── Available data ──

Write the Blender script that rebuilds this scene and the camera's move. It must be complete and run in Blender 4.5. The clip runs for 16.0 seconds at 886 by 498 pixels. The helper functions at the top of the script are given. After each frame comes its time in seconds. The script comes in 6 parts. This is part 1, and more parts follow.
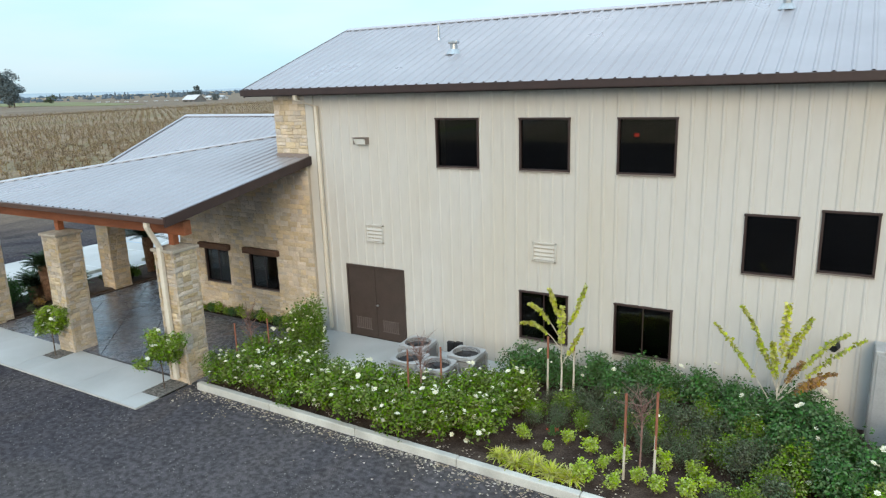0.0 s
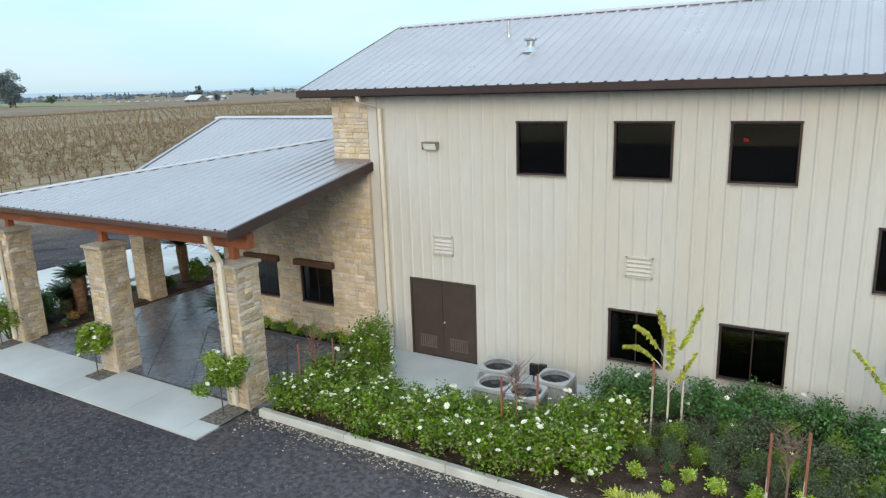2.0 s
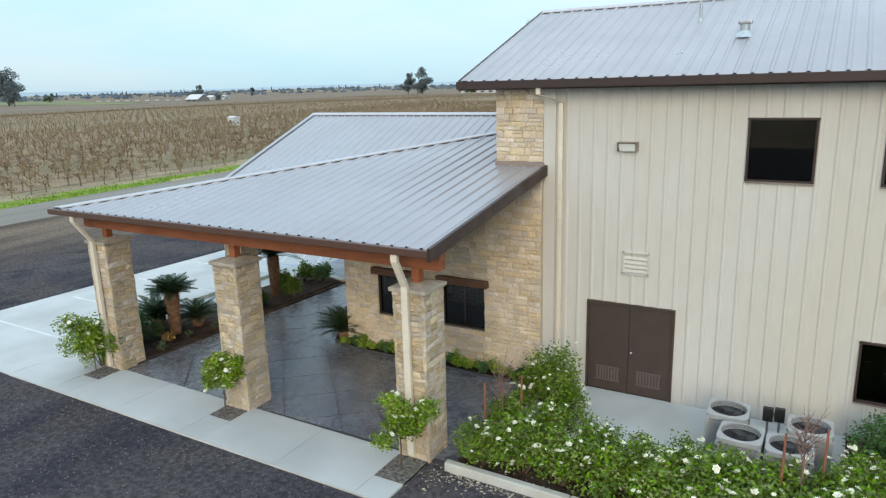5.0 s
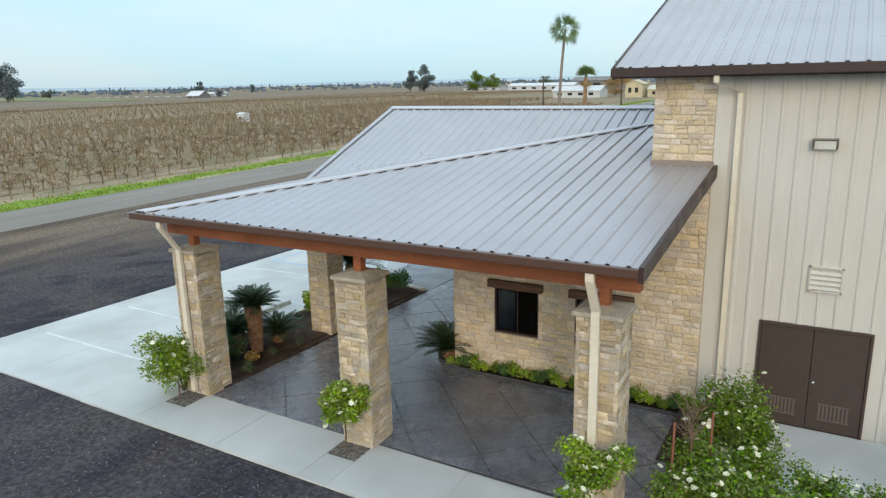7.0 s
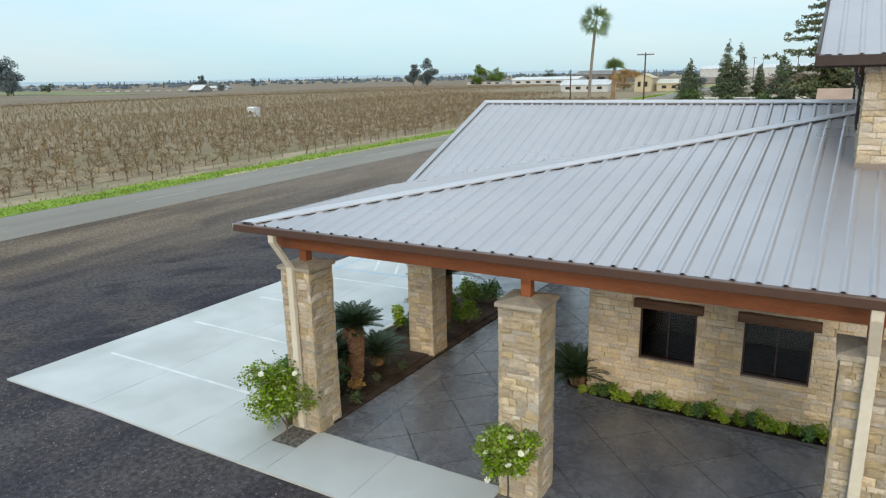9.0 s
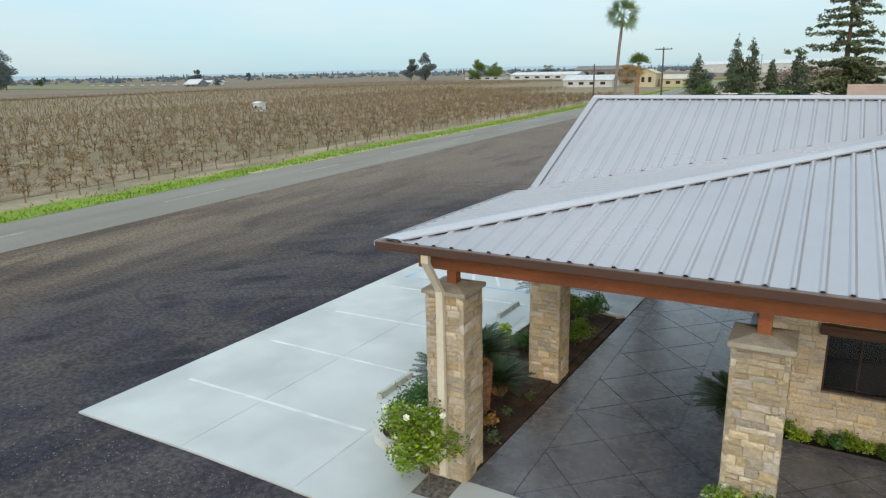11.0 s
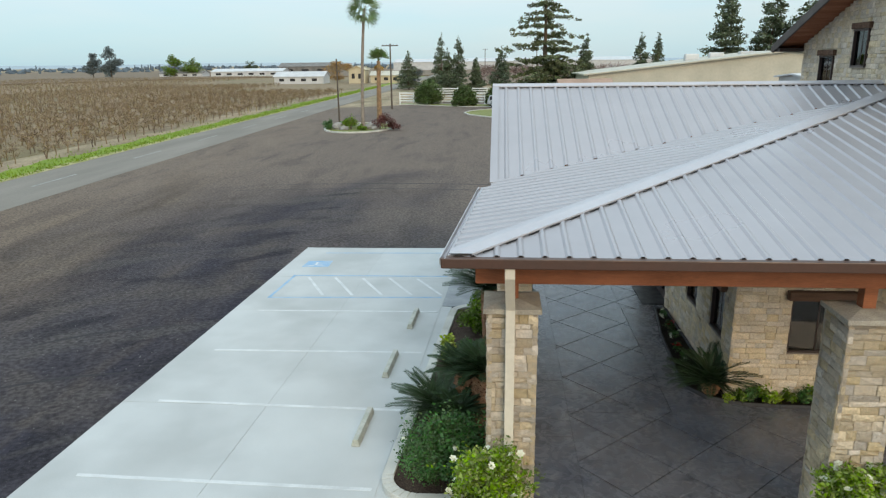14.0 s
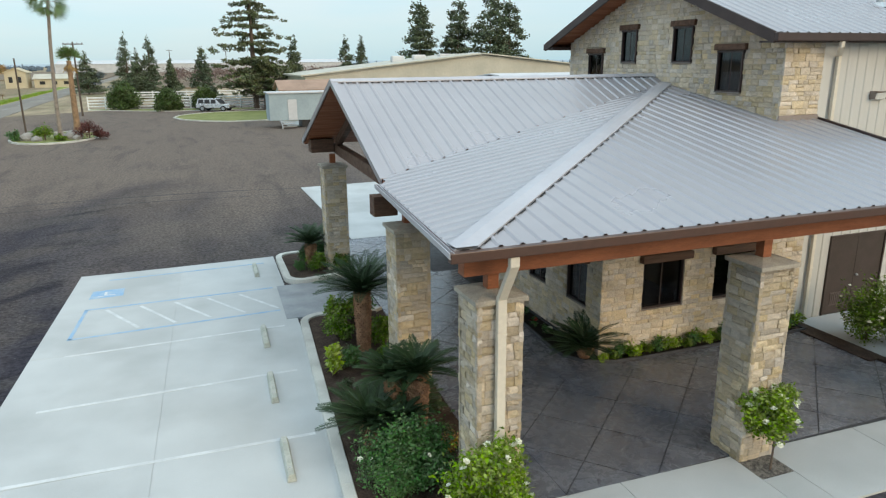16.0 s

───

**To do:** Print the complete listing exactly as it stands, without its pictures.

**Task response:**
Write the Blender script that rebuilds this scene and the camera's move. It must be complete and run in Blender 4.5. The clip runs for 16.0 seconds at 886 by 498 pixels. The helper functions at the top of the script are given. After each frame comes its time in seconds. The script comes in 6 parts. This is part 1, and more parts follow.
0.0 s
2.0 s
5.0 s
7.0 s
9.0 s
11.0 s
14.0 s
16.0 s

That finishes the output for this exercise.